• Exercise requirements: Write out the data below in full, unchanged, minus the images.

• Information provided:
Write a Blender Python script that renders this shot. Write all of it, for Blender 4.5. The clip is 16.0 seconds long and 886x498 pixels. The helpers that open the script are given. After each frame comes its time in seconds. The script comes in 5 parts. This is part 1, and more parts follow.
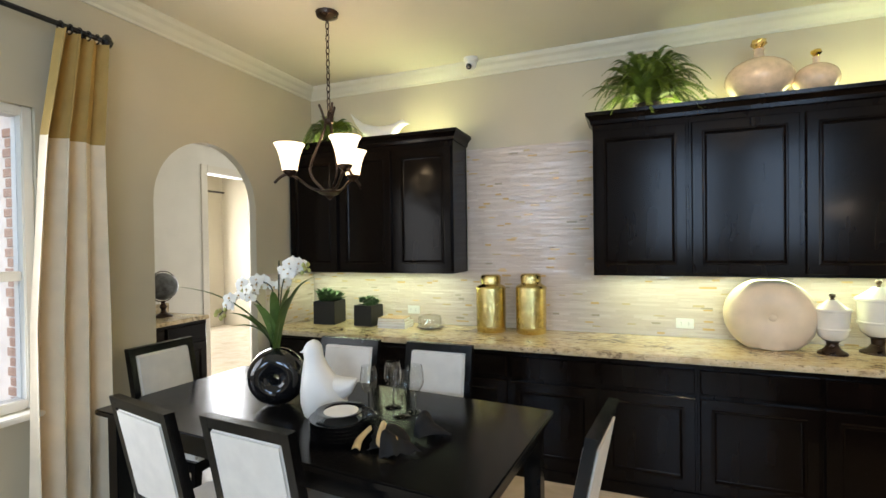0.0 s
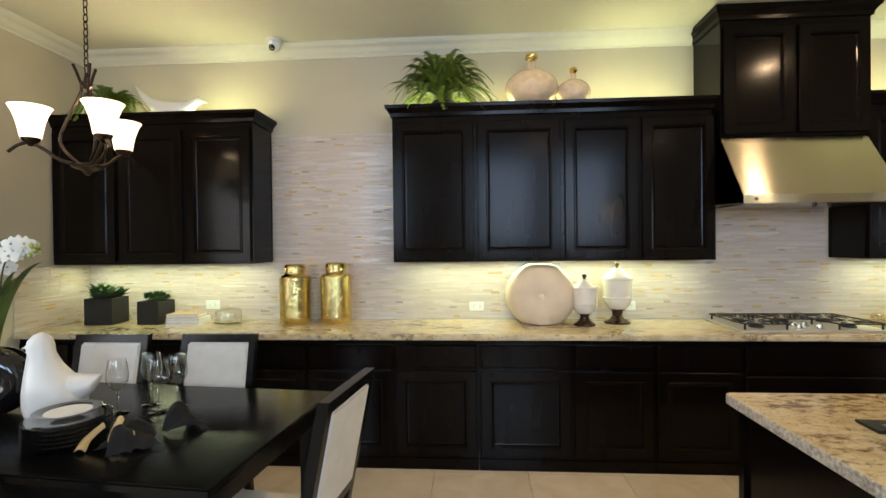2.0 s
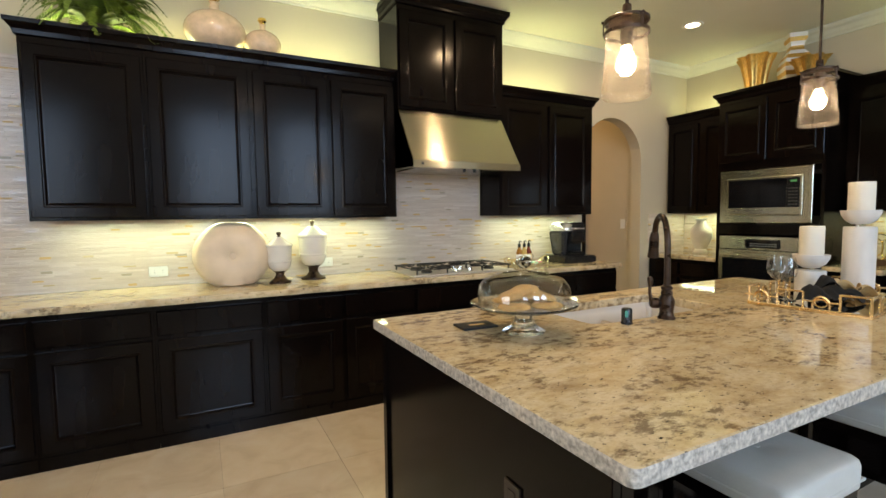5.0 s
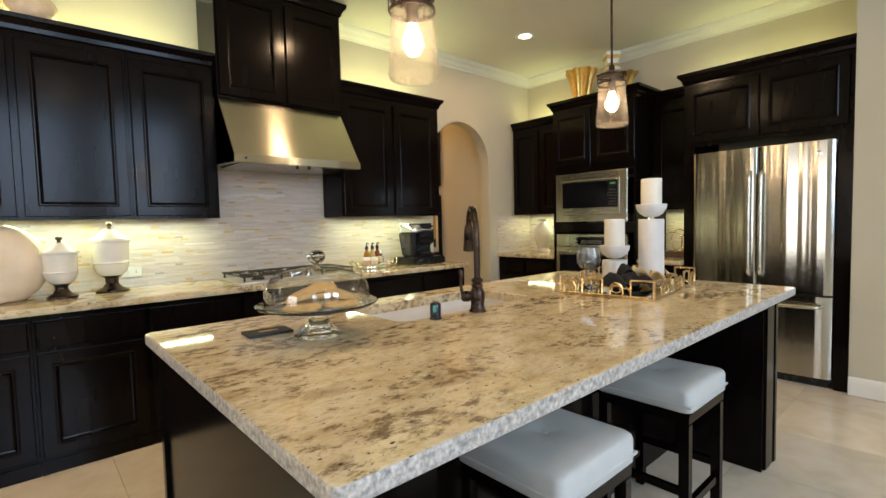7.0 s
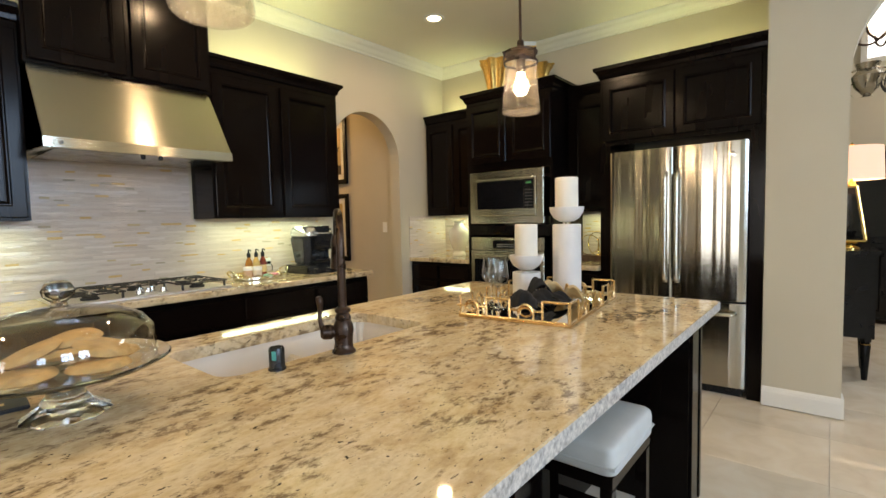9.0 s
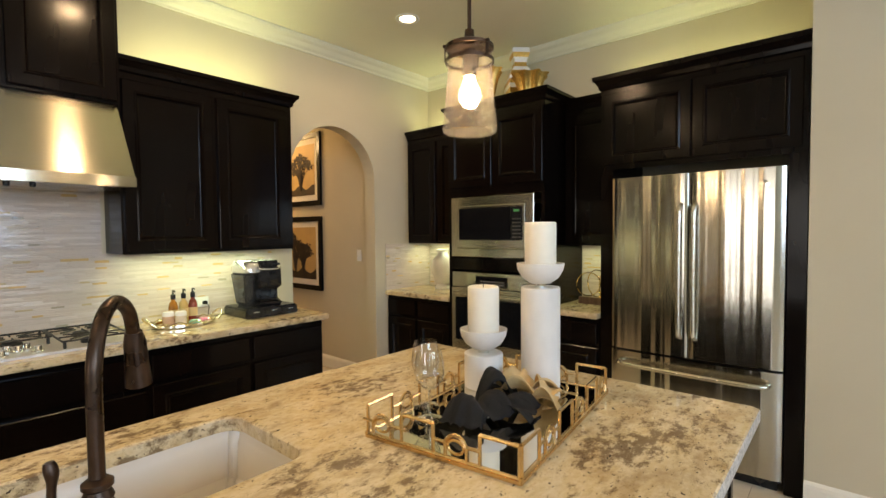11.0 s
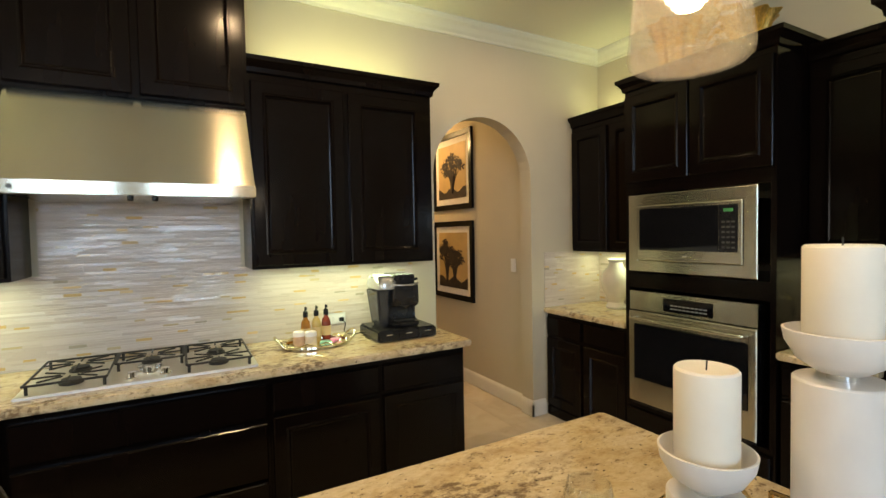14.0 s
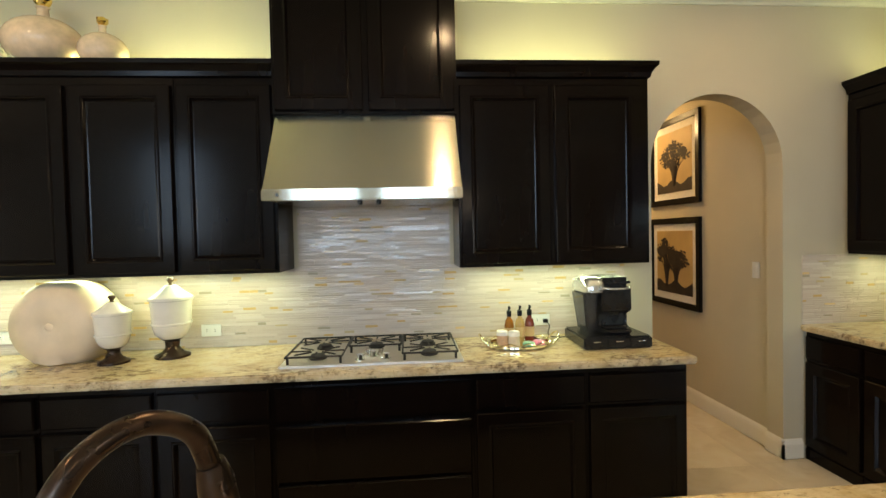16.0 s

• Written solution:
Write a Blender Python script that renders this shot. Write all of it, for Blender 4.5. The clip is 16.0 seconds long and 886x498 pixels. The helpers that open the script are given. After each frame comes its time in seconds. The script comes in 5 parts. This is part 1, and more parts follow.
0.0 s
2.0 s
5.0 s
7.0 s
9.0 s
11.0 s
14.0 s
16.0 s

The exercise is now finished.